Juve, stop&go pericolosi: nessun CR7 ma niente alibi

Pregasi togliere Lukaku, McTominay e Buongiorno al Napoli; Acerbi (o Bastoni), Çalhanoglu e Thuram (o Lautaro) all’Inter. Dunque, sovrapporre alle assenze che ha dovuto gestire la Juve nell’ultimo periodo e ricalibrare le critiche sul mancato rendimento della squadra di Thiago Motta. L’infortunio di Bremer non è l’unica spiegazione ai tanti gol subiti nel mese di ottobre in controtendenza alla prima parte della stagione, proprio come le assenze per infortunio di Douglas Luiz, Nico Gonzalez e Koopmeiners (fresco di ritorno, ma con una fasciatura addosso) non possono giustificare tutti i cali di tensione e i passaggi a vuoto, ma certo è che – insieme all’assenza di una vera alternativa a Vlahovic, causa infortunio di Milik – le soluzioni ridotte hanno tolto abbastanza per rallentare gli automatismi necessari per interpretare al meglio la nuova proposta di gioco.
Dalla Juve però sono arrivati segnali forti, che autenticano l’originalità del ciclo appena cominciato: la schiettezza di Giuntoli nel chiarire che la priorità di mercato a gennaio sarà il difensore e la tendenza a non rifugiarsi negli alibi di Motta, che ultimamente si è preso più critiche di quelle necessarie, sono un valore prezioso. Paragonare Thiago Motta all’ultimo Allegri è un esercizio errato: non perché si debba dare al nuovo allenatore del credito superiore a quello che merita, quanto perché i due contesti non hanno punti in comune. Se proprio si vuole misurare l’avvio di Thiago Motta, bisogna recuperare i dati della stagione di Sarri e quella del primo anno dell’Allegri bis: perché in entrambi i casi ci si concentrò (come adesso) su un cambio di filosofia. Com’è giusto ricordare – per bilanciare i giudizi – che Sarri e Allegri non ebbero un granché dal mercato.
Nella stagione 2019-2020, con Sarri e con Cristiano Ronaldo in rosa, la Juve dopo undici turni aveva 29 punti: frutto di nove vittorie e due pareggi. Nella stagione 2021-22, senza CR7 ma con la voglia di tornare a vincere senza badare all’estetica del gioco, la prima Juve dell’Allegri bis dopo undici match di campionato aveva solo 15 punti: con quattro successi, tre pareggi e quattro sconfitte. Dopo il successo di Udine, la Juve oggi di punti ne ha 21 (cinque vittorie e sei pareggi) e di rammarico quanto ne basta, ricordandosi – di fronte all’ultima Juve che conquistò lo scudetto – che le basi per vincere il titolo reggono sui punti contro le squadre medio-piccole. Tra Empoli, Cagliari e Parma i bianconeri hanno perso per strada 6 punti che non ritroveranno facilmente: non solo perché la nuova Juve ha tanti ottimi giocatori ma nessun CR7.

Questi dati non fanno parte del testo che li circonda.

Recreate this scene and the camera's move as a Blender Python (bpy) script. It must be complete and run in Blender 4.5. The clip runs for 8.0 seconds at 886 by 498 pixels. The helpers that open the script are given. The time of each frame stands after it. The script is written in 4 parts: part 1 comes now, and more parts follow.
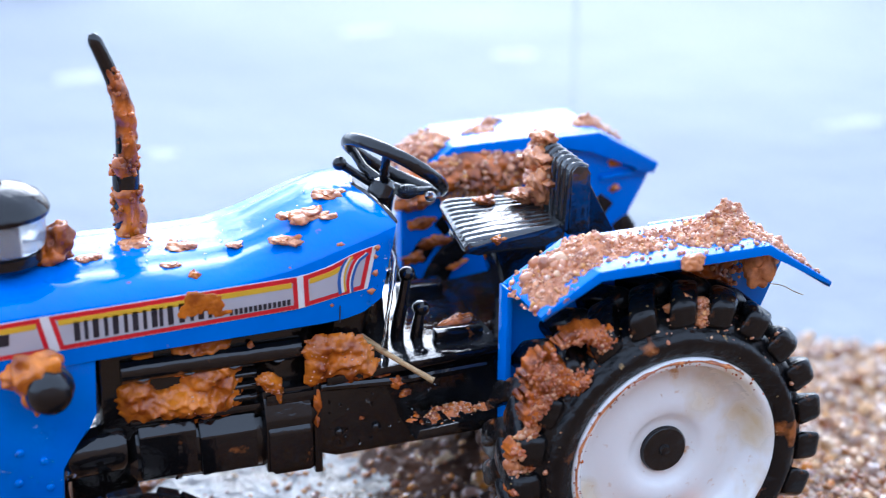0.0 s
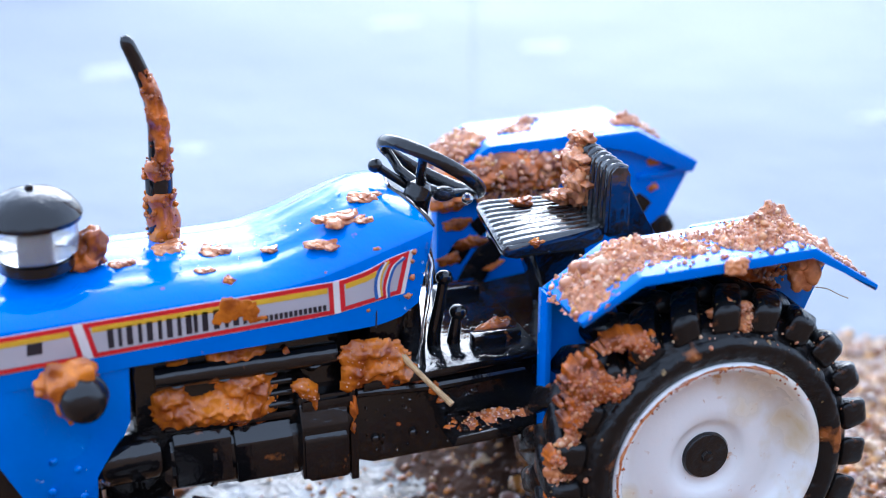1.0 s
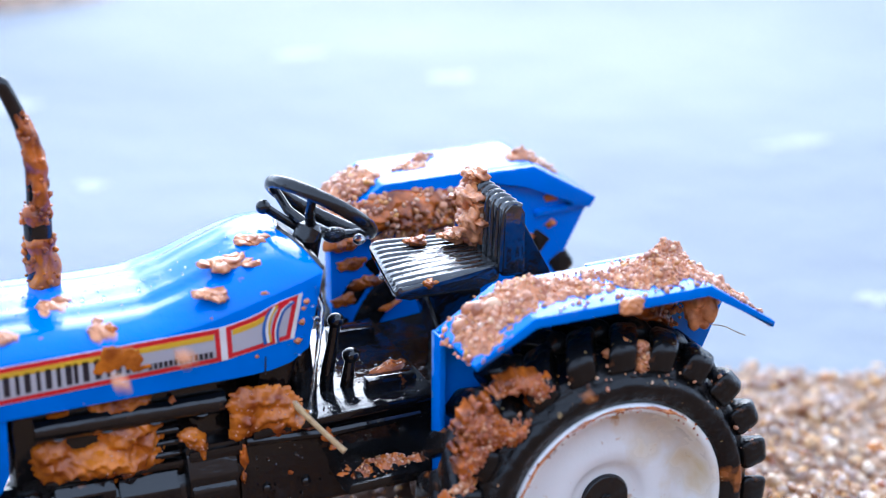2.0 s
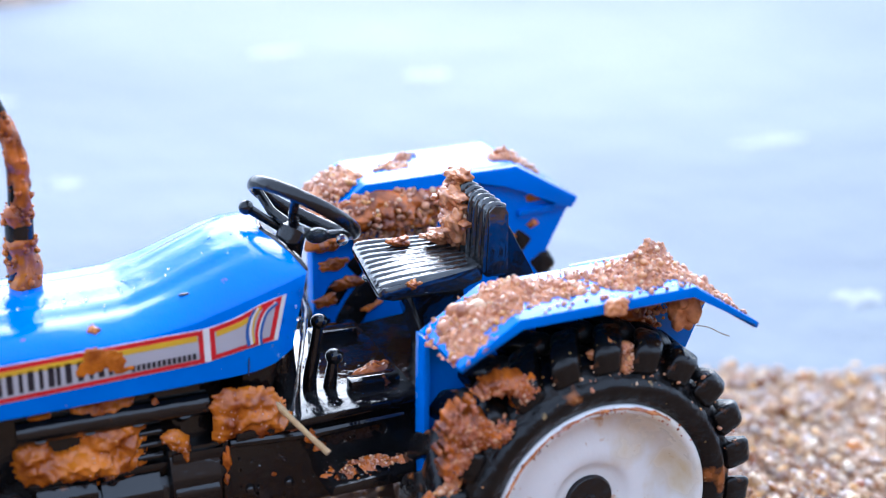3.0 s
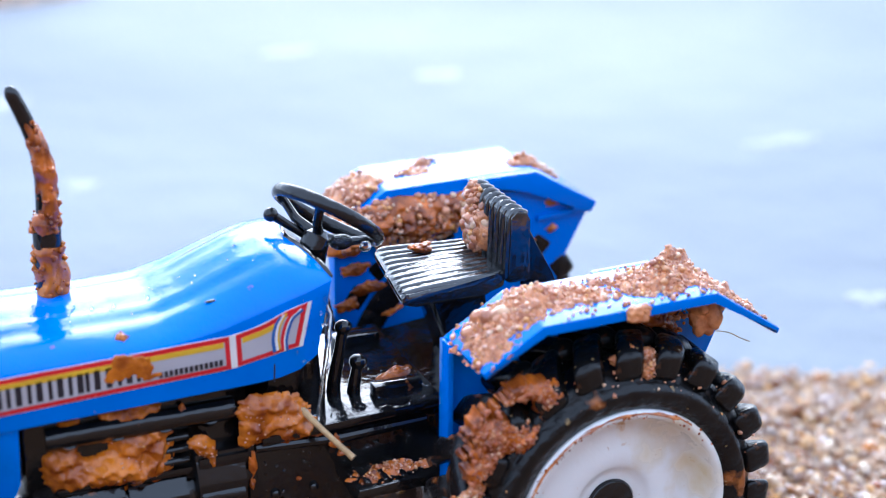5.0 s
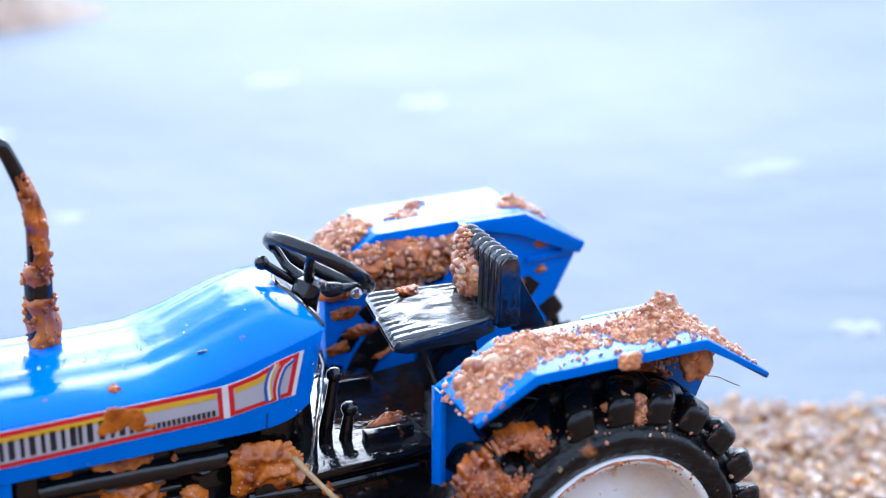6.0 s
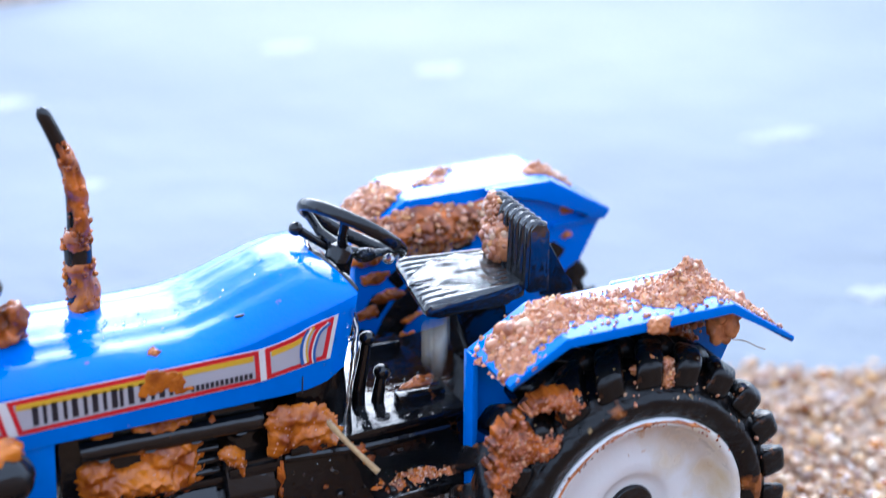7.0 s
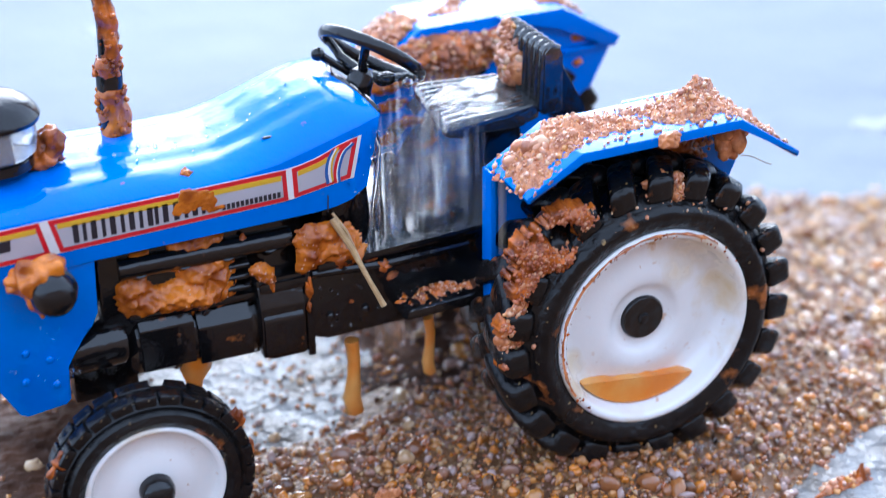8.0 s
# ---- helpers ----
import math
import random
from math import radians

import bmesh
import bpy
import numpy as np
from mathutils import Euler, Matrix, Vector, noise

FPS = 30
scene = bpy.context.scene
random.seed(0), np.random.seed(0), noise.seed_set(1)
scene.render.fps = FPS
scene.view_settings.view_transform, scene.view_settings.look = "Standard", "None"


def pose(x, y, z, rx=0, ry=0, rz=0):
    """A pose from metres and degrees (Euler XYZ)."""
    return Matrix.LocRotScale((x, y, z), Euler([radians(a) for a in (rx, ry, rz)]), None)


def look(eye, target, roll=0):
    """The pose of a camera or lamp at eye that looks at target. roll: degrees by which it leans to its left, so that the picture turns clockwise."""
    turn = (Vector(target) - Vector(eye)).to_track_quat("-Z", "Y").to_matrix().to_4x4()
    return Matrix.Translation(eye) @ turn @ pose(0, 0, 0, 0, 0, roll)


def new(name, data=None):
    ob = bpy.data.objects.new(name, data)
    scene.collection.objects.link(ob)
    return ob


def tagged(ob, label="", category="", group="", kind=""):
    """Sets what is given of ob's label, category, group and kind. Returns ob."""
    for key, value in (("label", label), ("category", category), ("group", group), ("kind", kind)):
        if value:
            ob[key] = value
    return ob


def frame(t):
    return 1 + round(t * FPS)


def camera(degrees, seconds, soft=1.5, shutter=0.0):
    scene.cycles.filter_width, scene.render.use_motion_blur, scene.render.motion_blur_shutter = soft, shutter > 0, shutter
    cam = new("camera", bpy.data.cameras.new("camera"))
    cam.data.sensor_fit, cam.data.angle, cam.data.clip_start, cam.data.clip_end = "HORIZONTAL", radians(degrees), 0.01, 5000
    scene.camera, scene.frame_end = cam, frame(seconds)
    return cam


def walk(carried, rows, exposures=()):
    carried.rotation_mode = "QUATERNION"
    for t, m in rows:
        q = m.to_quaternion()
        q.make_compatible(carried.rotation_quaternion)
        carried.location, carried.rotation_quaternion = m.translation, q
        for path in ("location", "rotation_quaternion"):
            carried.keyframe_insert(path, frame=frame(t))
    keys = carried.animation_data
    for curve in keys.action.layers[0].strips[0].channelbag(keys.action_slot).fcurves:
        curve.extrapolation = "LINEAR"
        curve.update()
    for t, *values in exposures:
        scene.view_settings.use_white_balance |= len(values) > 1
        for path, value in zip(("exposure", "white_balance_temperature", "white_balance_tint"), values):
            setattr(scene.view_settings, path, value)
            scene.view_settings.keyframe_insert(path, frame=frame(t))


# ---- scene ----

La Juve di oggi ha valore che può fare la differenza: è giovane ma sembra diligente. Che non vuol dire non commettere errori – tutt’altro: la squadra di Motta, per adesso, di errori ne commette pure troppi – ma riconoscerli sempre con consapevolezza e provare a correggerli. Cambiaso, tra i simboli della Juve di quest’anno, era stato molto netto nel riconoscere la “pigrizia” che aveva sporcato la gara contro il Parma: con l’Udinese, successo per 2-0 a parte, è stata la prova di sacrificio della squadra a rendere più bella la squadra. Che, per rimanere fedele all’idea del suo allenatore, può fare il bello e il cattivo tempo solo con con la riaggressione. Il click, al di là degli interpreti, si genera attorno a questo principio: ecco perché questa Juve può essere tutto tranne che pigra. E non può certo permettersi gli stop&go dell’ultimo periodo, infortuni a parte.